:: DATA SECTION ::
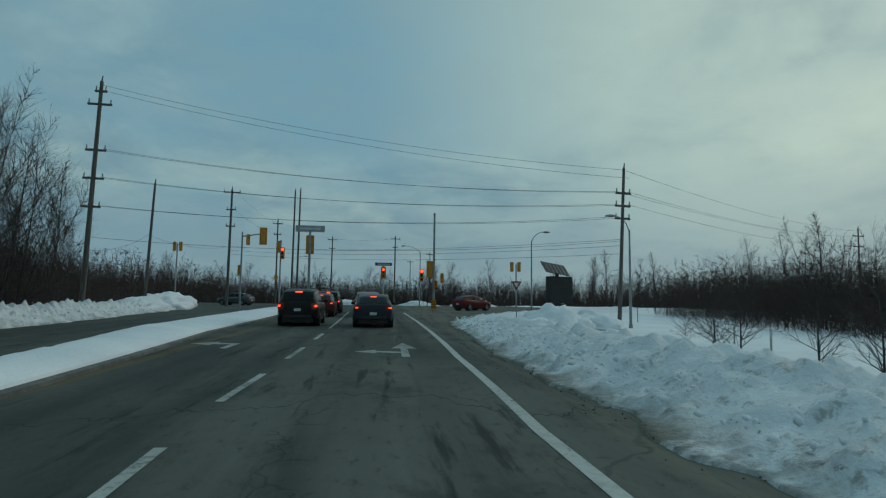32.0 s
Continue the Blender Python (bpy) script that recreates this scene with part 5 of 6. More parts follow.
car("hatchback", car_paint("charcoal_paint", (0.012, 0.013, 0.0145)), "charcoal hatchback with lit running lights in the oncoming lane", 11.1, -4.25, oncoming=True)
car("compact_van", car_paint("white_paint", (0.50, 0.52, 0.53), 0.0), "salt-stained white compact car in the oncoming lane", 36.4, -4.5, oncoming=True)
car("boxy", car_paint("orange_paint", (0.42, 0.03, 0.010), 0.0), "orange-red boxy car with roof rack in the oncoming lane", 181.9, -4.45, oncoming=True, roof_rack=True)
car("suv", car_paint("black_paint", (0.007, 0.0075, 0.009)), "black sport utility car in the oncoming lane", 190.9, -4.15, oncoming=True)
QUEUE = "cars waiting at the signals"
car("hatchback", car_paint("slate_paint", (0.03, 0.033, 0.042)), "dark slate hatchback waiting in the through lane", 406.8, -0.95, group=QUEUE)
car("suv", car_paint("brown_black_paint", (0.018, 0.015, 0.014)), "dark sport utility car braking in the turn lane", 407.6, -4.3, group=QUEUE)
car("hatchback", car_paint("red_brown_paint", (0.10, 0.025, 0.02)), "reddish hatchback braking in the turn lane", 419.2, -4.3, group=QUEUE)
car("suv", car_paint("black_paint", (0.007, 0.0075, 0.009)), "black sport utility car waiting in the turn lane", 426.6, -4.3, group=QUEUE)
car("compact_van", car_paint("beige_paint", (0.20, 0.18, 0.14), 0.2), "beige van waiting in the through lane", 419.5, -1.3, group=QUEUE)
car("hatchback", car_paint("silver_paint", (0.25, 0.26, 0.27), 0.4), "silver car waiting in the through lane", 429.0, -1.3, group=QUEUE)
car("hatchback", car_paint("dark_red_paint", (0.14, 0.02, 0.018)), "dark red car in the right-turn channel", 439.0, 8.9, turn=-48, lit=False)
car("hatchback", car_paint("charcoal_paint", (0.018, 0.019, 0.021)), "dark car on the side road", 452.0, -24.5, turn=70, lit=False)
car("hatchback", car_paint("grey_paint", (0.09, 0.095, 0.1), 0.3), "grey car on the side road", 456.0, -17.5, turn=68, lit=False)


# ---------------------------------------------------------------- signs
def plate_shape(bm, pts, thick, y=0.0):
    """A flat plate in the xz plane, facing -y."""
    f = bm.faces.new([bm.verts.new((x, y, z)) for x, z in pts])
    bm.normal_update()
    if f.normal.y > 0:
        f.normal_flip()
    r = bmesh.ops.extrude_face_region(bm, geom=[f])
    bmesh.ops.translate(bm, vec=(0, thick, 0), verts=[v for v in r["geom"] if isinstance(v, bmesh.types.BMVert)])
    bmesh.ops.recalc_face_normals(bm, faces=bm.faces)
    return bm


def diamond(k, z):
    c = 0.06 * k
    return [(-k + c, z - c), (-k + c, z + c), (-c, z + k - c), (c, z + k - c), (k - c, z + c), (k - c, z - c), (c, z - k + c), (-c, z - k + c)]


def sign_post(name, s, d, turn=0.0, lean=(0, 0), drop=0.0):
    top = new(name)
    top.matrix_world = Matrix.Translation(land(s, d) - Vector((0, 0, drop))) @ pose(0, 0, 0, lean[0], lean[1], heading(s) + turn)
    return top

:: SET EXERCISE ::
Reproduce all of the data exactly, omitting each picture it holds.

:: COMPLETED EXERCISE ::
32.0 s
Continue the Blender Python (bpy) script that recreates this scene with part 5 of 6. More parts follow.
car("hatchback", car_paint("charcoal_paint", (0.012, 0.013, 0.0145)), "charcoal hatchback with lit running lights in the oncoming lane", 11.1, -4.25, oncoming=True)
car("compact_van", car_paint("white_paint", (0.50, 0.52, 0.53), 0.0), "salt-stained white compact car in the oncoming lane", 36.4, -4.5, oncoming=True)
car("boxy", car_paint("orange_paint", (0.42, 0.03, 0.010), 0.0), "orange-red boxy car with roof rack in the oncoming lane", 181.9, -4.45, oncoming=True, roof_rack=True)
car("suv", car_paint("black_paint", (0.007, 0.0075, 0.009)), "black sport utility car in the oncoming lane", 190.9, -4.15, oncoming=True)
QUEUE = "cars waiting at the signals"
car("hatchback", car_paint("slate_paint", (0.03, 0.033, 0.042)), "dark slate hatchback waiting in the through lane", 406.8, -0.95, group=QUEUE)
car("suv", car_paint("brown_black_paint", (0.018, 0.015, 0.014)), "dark sport utility car braking in the turn lane", 407.6, -4.3, group=QUEUE)
car("hatchback", car_paint("red_brown_paint", (0.10, 0.025, 0.02)), "reddish hatchback braking in the turn lane", 419.2, -4.3, group=QUEUE)
car("suv", car_paint("black_paint", (0.007, 0.0075, 0.009)), "black sport utility car waiting in the turn lane", 426.6, -4.3, group=QUEUE)
car("compact_van", car_paint("beige_paint", (0.20, 0.18, 0.14), 0.2), "beige van waiting in the through lane", 419.5, -1.3, group=QUEUE)
car("hatchback", car_paint("silver_paint", (0.25, 0.26, 0.27), 0.4), "silver car waiting in the through lane", 429.0, -1.3, group=QUEUE)
car("hatchback", car_paint("dark_red_paint", (0.14, 0.02, 0.018)), "dark red car in the right-turn channel", 439.0, 8.9, turn=-48, lit=False)
car("hatchback", car_paint("charcoal_paint", (0.018, 0.019, 0.021)), "dark car on the side road", 452.0, -24.5, turn=70, lit=False)
car("hatchback", car_paint("grey_paint", (0.09, 0.095, 0.1), 0.3), "grey car on the side road", 456.0, -17.5, turn=68, lit=False)


# ---------------------------------------------------------------- signs
def plate_shape(bm, pts, thick, y=0.0):
    """A flat plate in the xz plane, facing -y."""
    f = bm.faces.new([bm.verts.new((x, y, z)) for x, z in pts])
    bm.normal_update()
    if f.normal.y > 0:
        f.normal_flip()
    r = bmesh.ops.extrude_face_region(bm, geom=[f])
    bmesh.ops.translate(bm, vec=(0, thick, 0), verts=[v for v in r["geom"] if isinstance(v, bmesh.types.BMVert)])
    bmesh.ops.recalc_face_normals(bm, faces=bm.faces)
    return bm


def diamond(k, z):
    c = 0.06 * k
    return [(-k + c, z - c), (-k + c, z + c), (-c, z + k - c), (c, z + k - c), (k - c, z + c), (k - c, z - c), (c, z - k + c), (-c, z - k + c)]


def sign_post(name, s, d, turn=0.0, lean=(0, 0), drop=0.0):
    top = new(name)
    top.matrix_world = Matrix.Translation(land(s, d) - Vector((0, 0, drop))) @ pose(0, 0, 0, lean[0], lean[1], heading(s) + turn)
    return top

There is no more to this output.